Parents and teachers want a blend of classroom and remote education, as they believe the effects of Covid-19 will remain for some time.
The National Parents Council for post primary students will tomorrow tell the Oireachtas Covid-19 committee that blended learning may bring benefits in the years ahead with the virus set to stay for some time.
It also wants attention given to those with special needs and those facing exams next year. It calls on both schools and parents to be flexible when classes resume in August.
The council calls for a designated ‘Covid-19 co-ordinator’ in each school, supports for vulnerable student and temperature checks as staff and students enter school.
The Association of Secondary Teachers Ireland will ask TDs to ensure there is a return to work safely protocol for schools.

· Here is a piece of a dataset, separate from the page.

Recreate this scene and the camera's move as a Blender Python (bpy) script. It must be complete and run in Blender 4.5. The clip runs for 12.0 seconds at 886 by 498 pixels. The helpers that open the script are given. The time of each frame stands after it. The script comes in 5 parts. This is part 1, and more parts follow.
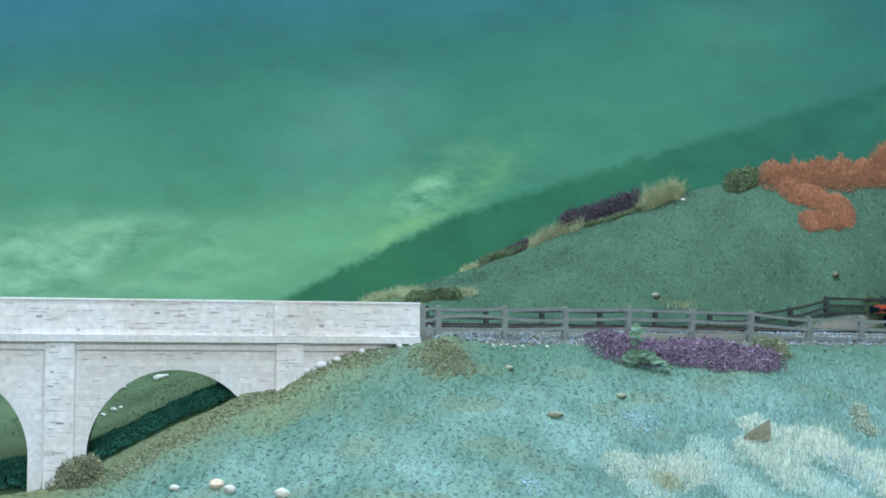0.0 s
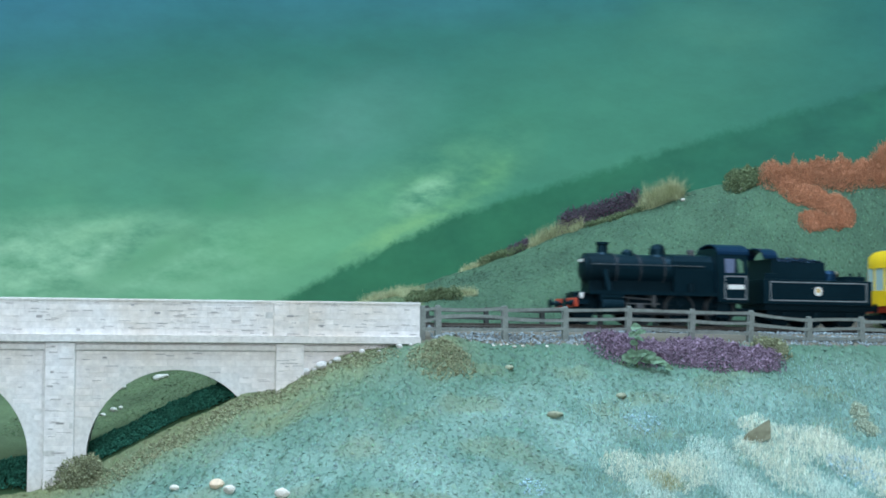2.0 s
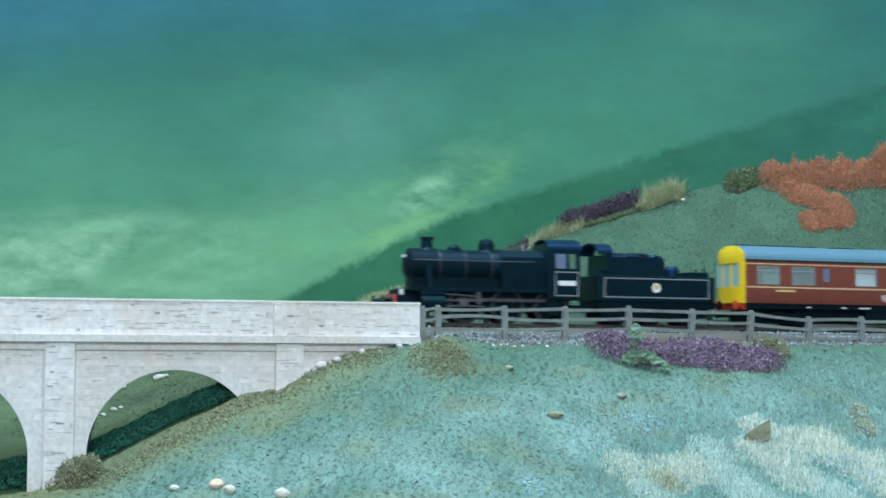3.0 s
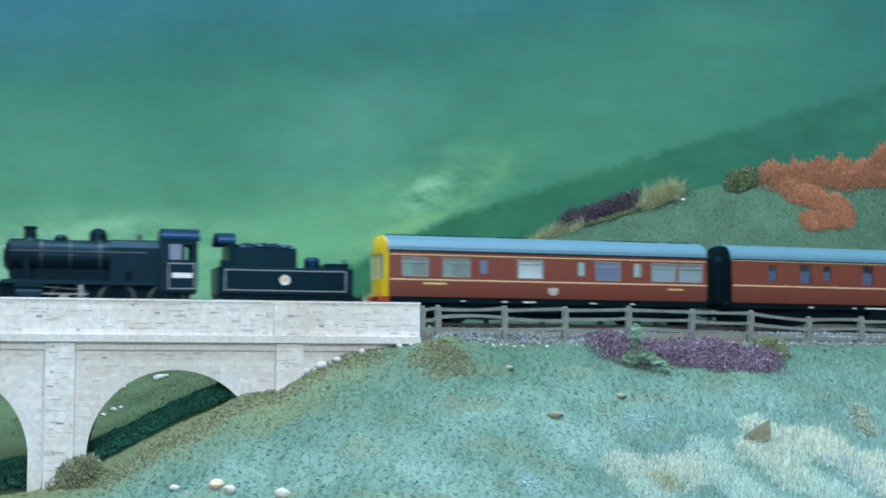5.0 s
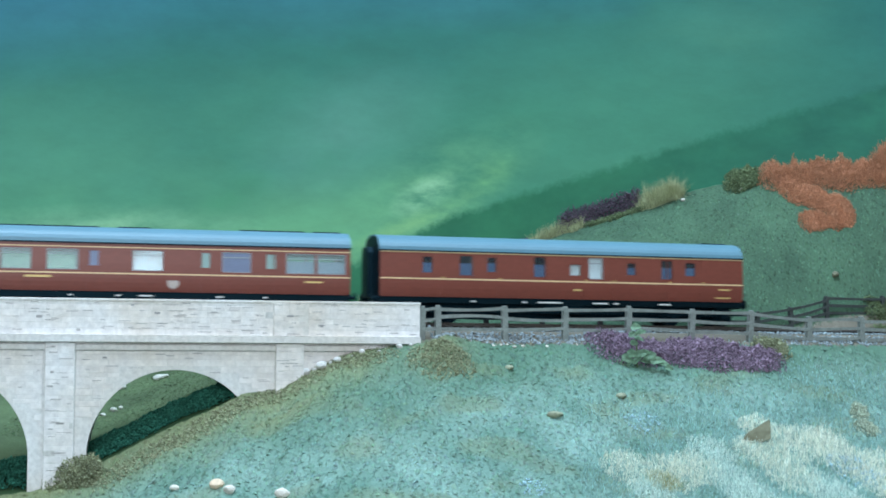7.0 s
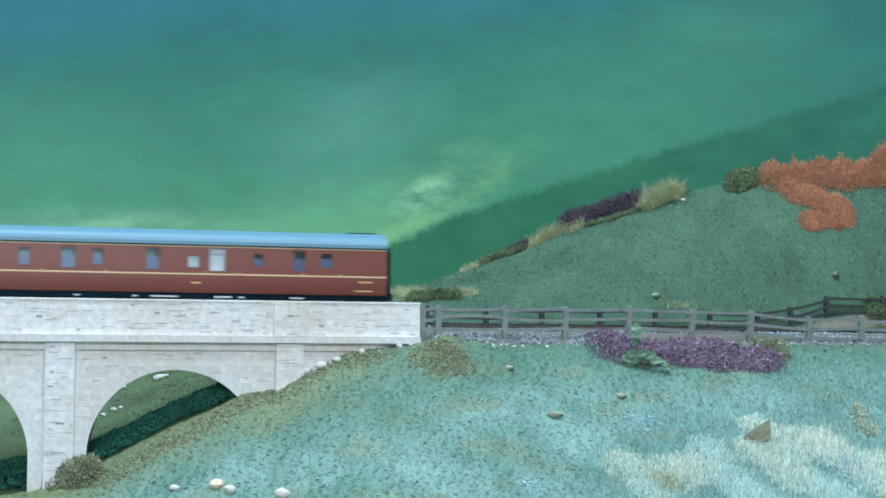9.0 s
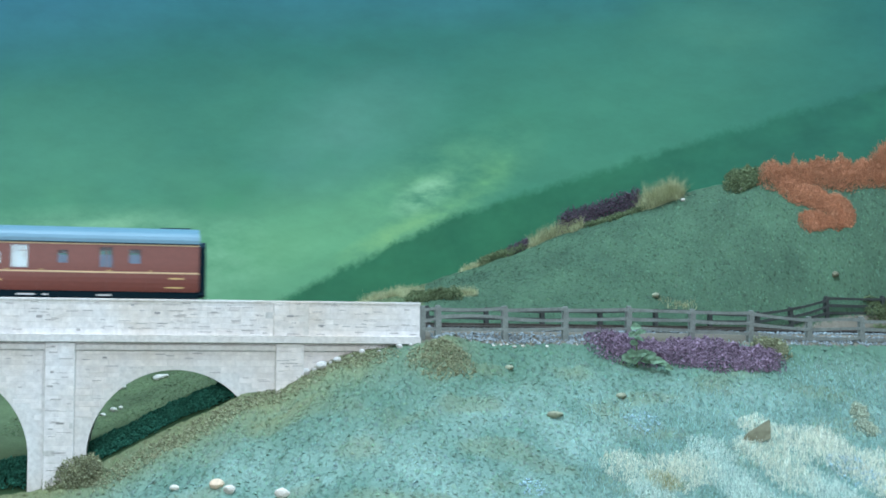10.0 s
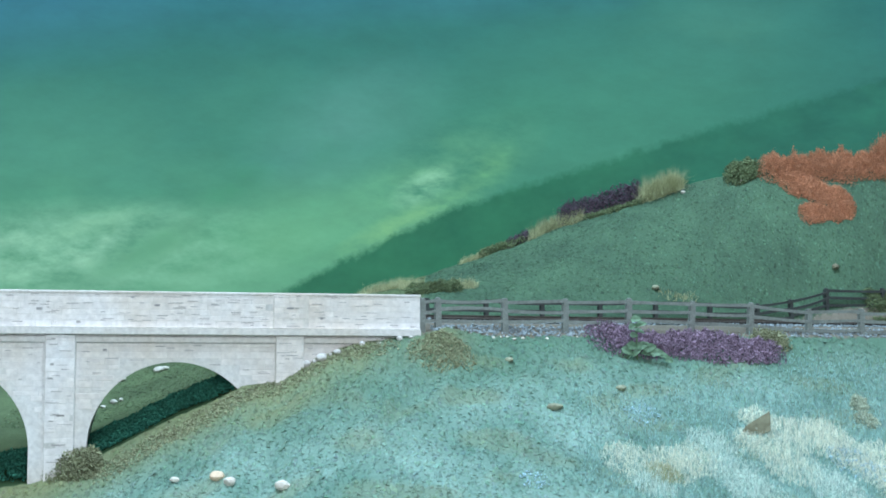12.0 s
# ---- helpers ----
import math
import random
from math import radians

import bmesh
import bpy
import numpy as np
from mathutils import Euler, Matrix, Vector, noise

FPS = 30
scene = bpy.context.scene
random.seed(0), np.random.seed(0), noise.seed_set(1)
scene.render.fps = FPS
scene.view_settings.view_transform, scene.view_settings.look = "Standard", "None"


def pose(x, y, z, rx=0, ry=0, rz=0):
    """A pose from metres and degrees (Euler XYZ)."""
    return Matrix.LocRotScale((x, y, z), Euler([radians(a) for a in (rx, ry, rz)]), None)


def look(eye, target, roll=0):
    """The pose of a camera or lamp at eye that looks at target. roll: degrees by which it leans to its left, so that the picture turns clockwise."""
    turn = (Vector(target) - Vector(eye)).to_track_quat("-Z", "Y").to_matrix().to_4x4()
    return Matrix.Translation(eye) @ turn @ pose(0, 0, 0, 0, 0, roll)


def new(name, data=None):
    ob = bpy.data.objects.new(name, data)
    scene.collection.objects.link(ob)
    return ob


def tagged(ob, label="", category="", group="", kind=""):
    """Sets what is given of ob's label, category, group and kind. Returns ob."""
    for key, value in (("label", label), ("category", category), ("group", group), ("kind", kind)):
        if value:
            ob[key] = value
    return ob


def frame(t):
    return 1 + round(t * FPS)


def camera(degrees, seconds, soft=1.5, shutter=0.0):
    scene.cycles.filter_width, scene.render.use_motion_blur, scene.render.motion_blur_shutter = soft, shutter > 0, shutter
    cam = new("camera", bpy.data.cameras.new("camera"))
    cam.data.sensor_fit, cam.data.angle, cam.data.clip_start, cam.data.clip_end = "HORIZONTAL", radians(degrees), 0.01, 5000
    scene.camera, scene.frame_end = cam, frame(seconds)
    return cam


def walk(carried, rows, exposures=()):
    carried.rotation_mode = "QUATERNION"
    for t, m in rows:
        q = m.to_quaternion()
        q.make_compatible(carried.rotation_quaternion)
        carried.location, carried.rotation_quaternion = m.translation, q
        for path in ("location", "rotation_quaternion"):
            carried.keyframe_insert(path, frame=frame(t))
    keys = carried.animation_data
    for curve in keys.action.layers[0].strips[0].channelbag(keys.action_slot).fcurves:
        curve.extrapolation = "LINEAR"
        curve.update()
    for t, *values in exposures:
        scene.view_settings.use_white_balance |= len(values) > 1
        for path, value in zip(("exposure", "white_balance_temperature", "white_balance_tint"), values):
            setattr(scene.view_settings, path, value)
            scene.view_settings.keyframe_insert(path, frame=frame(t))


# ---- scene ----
MM = 0.001
EYE = Vector((0.0, -0.9403, -0.0153))
TILT = 3.493


def aim(tilt):
    return look(EYE, EYE + Vector((0, math.cos(radians(tilt)), math.sin(radians(tilt)))), 0.35)


cam = camera(30.256, 12.0, soft=1.8, shutter=0.75)
walk(cam, [(0.0, aim(TILT)), (6.0, aim(TILT)), (11.2, aim(TILT)), (11.4, aim(TILT - 0.010)), (11.5, aim(TILT - 0.036)), (11.7, aim(TILT - 0.079)),
           (11.8, aim(TILT - 0.125)), (11.9, aim(TILT - 0.24)), (12.0, aim(TILT - 0.272))], exposures=[(0.0, -0.02), (5.0, 0.0), (9.0, 0.03), (12.0, 0.03)])

# ---- light: a cool tube panel over the layout and an added front lamp in an invented window behind the viewer ----
world = bpy.data.worlds.new("outdoors")
world.use_nodes = True
scene.world = world
world.node_tree.nodes["Background"].inputs[0].default_value = (0.75, 0.88, 1.0, 1)
world.node_tree.nodes["Background"].inputs[1].default_value = 0.5


def area(name, w, h, energy, colour, eye, target):
    d = bpy.data.lights.new(name, "AREA")
    d.shape, d.size, d.size_y, d.energy, d.color = "RECTANGLE", w, h, energy, colour
    new(name, d).matrix_basis = look(eye, target)


area("ceiling_tube_light", 1.5, 0.6, 39, (0.59, 0.79, 1.0), (-0.1, -0.25, 1.25), (-0.05, -0.1, 0.0))
area("window_daylight", 1.3, 0.95, 27, (0.80, 0.88, 1.0), (0.0, -2.22, 0.53), (0.0, 0.0, 0.2))

# ---- the line of the track ----
TH0, KAPPA, HALF, GRADE = 0.2812, 0.2148, 18.0, -0.0027


def side_line(s, off=0.0):
    """A point off metres behind the near side of the train, s metres along the line, with the heading."""
    a = TH0 + KAPPA * s
    x = (math.sin(a) - math.sin(TH0)) / KAPPA
    y = (math.cos(TH0) - math.cos(a)) / KAPPA
    return x - math.sin(a) * off, y + math.cos(a) * off, a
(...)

Inspections also need to be beefed up, the ASTI says. General secretary Kieran Christie says there needs to be confidence in the plan to reopen schools.

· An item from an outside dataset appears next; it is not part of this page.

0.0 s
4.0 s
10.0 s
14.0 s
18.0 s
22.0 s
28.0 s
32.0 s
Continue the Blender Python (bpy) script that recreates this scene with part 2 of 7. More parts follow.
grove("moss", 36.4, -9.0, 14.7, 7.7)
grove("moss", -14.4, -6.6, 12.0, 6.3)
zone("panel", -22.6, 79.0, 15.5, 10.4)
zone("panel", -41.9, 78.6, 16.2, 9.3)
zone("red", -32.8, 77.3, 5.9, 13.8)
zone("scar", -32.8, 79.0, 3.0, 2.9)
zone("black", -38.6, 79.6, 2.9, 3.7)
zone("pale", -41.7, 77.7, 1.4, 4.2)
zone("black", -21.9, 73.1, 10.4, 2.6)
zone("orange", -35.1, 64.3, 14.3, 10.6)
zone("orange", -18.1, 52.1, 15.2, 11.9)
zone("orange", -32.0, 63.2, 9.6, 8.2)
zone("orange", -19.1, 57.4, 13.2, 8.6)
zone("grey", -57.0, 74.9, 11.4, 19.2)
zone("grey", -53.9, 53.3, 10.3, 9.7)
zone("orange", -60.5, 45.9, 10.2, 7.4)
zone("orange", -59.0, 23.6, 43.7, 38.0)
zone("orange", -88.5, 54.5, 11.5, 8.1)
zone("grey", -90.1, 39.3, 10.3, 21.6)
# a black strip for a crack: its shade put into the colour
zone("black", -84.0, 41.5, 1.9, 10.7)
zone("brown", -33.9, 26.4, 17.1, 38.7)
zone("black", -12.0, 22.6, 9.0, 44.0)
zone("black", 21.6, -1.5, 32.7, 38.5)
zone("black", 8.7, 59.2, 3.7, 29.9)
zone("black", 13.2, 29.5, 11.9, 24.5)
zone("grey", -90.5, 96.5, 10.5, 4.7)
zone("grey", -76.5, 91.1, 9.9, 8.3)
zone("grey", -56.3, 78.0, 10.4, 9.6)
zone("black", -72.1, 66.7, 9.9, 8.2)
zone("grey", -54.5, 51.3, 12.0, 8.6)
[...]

“In England, attendance rates have been very curtailed for those who have been entitled to return to school, purely because parents are not convinced of the safety in doing so.”
The union is also taking issue with suggestions that the social distancing rule be relaxed only for schools.
“From our perspective, there simply cannot be rules on physical distancing that apply outside a school in wider society or business that don’t apply inside a school.”
There are also teachers with underlying conditions who may need to work from home, says the ASTI. It also agrees with blending schooling, which would combine classroom and remote education.
Meanwhile Fáilte Ireland CEO Paul Kelly will tell the committee tourism was “hit first, hardest and will take the longest to recover” from the Covid-19 pandemic.
The tourism boss will appeal to TDs and the government to reopen access to overseas visitors, who provide almost two thirds of revenue for businesses in the sector.
And with a limited summer season for the sector, business costs have been added to with increased cleaning, screening and protective equipment costs.
Mr Kelly says: "Tourism will recover again but just like the Oireachtas needed to intervene at an unprecedented scale to support our financial sector in 2010 and to support our health sector in recent months, the tourism sector will need this scale of support now and for the next few years so that it can thrive again.”